The XM1204 High Explosive Air Bursting with Tracer round is programmable. The gunner can select from three detonation modes.
- When in point detonate mode the projectile's high explosive detonates when it hits a target.
- In point detonate delay mode the high explosive detonates a brief instant after it hits a target. The delay is intended to let the projectile first penetrate a wall, and explode when it emerges on the other side.

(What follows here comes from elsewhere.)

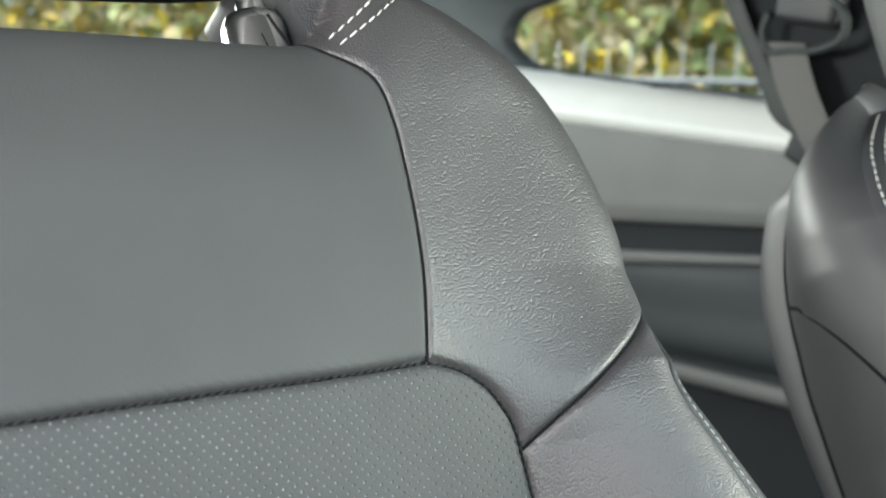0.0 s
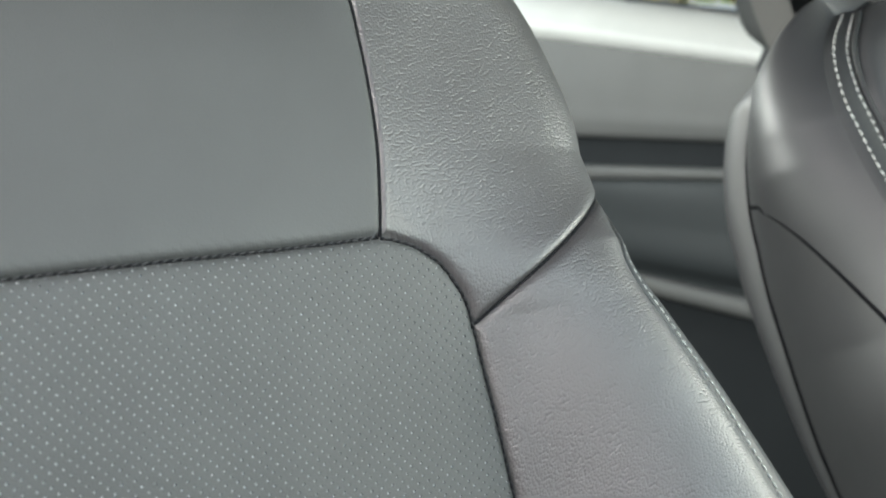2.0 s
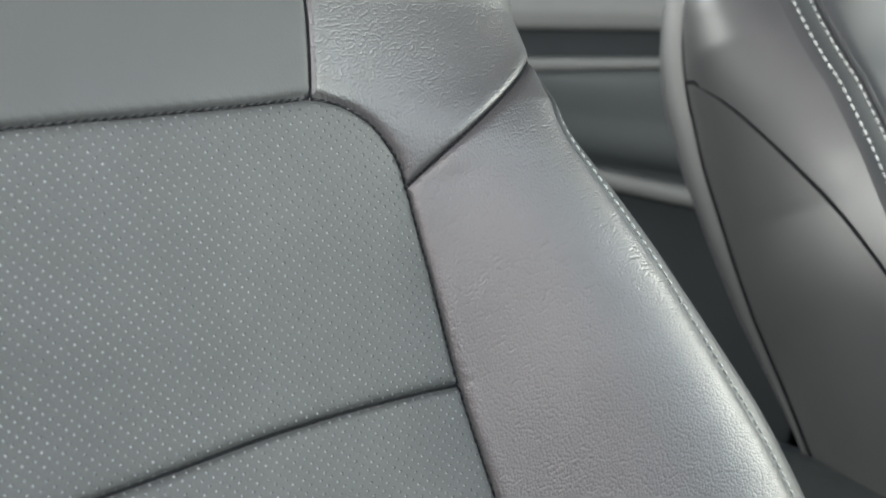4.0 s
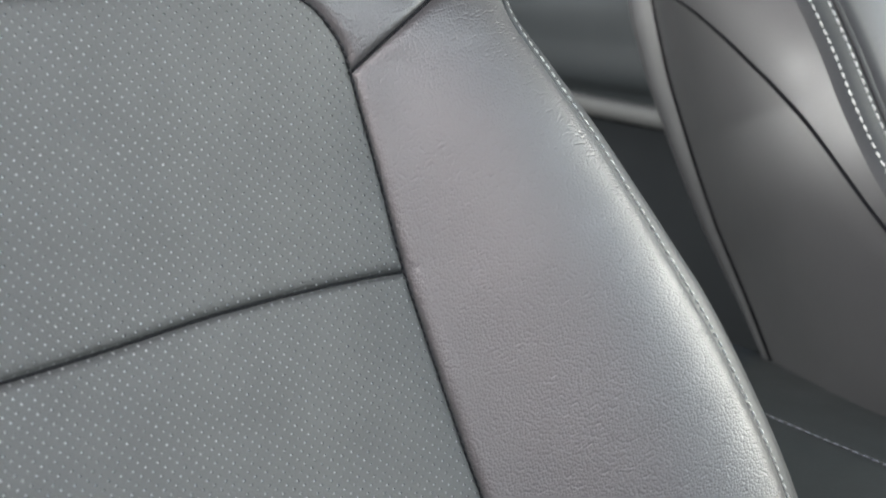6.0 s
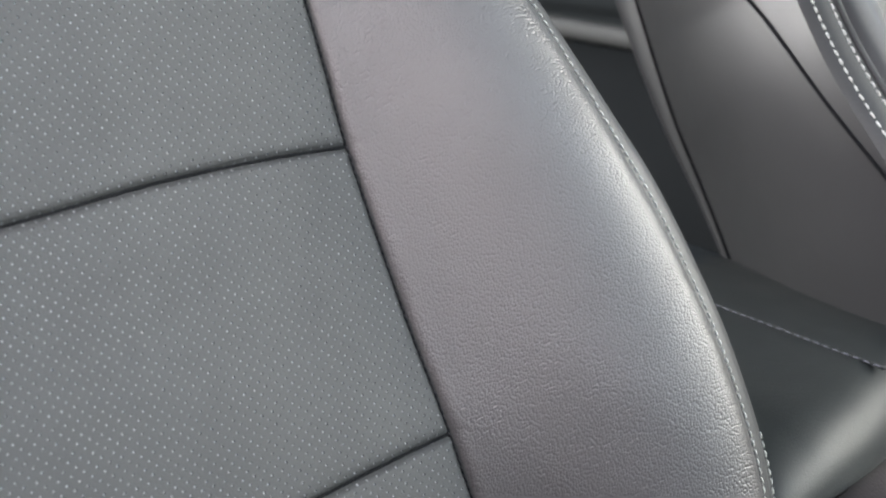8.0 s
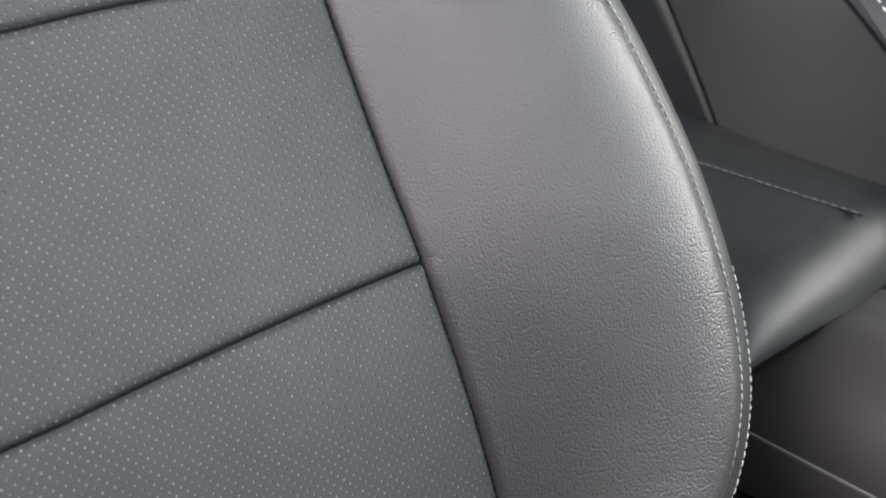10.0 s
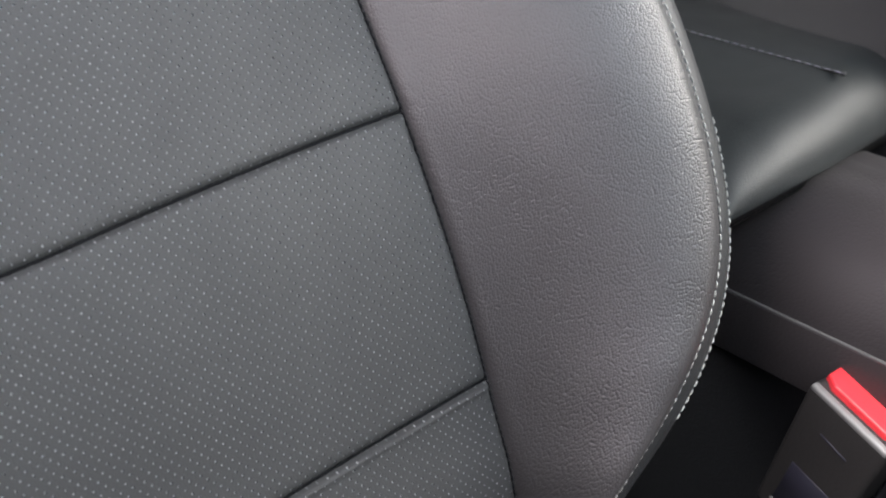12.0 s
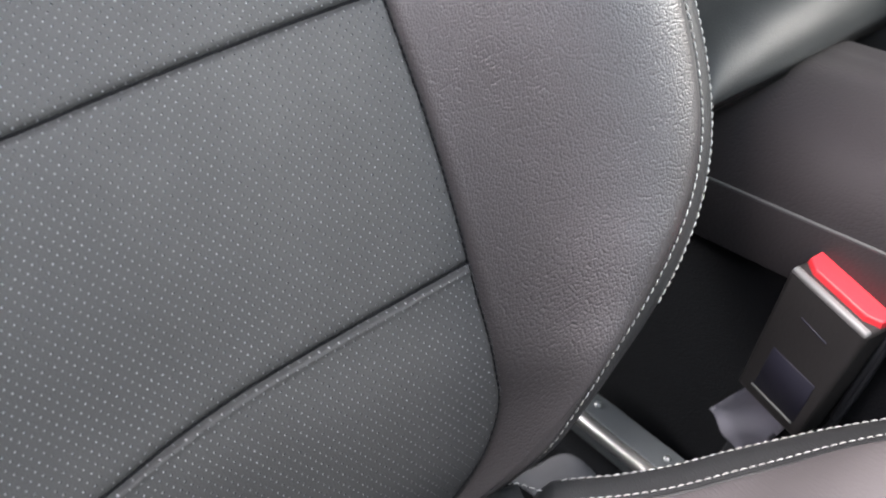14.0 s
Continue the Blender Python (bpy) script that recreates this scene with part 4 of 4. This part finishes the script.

- In air burst mode the cannon's aiming system programs the munition to explode in the air above the target. When the gunner aims their sight on the desired target, and presses their trigger halfway, the aiming system calculates the range to the target. They can then raise their sight slightly above the target, and when they pull the trigger all the way the aiming system will instruct the round to explode in the air above the target. Enemies hiding behind an obstacle can then be killed or wounded without blowing a hole through the obstacle.

The XM1203 Armor Piercing Fin Stabilized Discarding Sabot with Tracer. The projectile itself is 50 mm in diameter, encasing a long thin dart, designed to pierce armored vehicles. A light "sabot" grips the barrel's rifling, in order for the shell to get the full power of the expanding gas. Tracer rounds have a button of pyrotechnic chemical that leaves a trail to help a gunner observe the trajectory/path of the shot.

The XM1202 Target Practice-Tracer round is a full-bore training round 50 mm in diameter. With the intended purpose of drill firing and gun ballistic tests, the XM1202 round likely shares similar ballistic performance to the XM1204 HEAB-T round. Tracer rounds have a button of pyrotechnic chemical that leaves a trail to help a gunner observe the trajectory/path of the shot.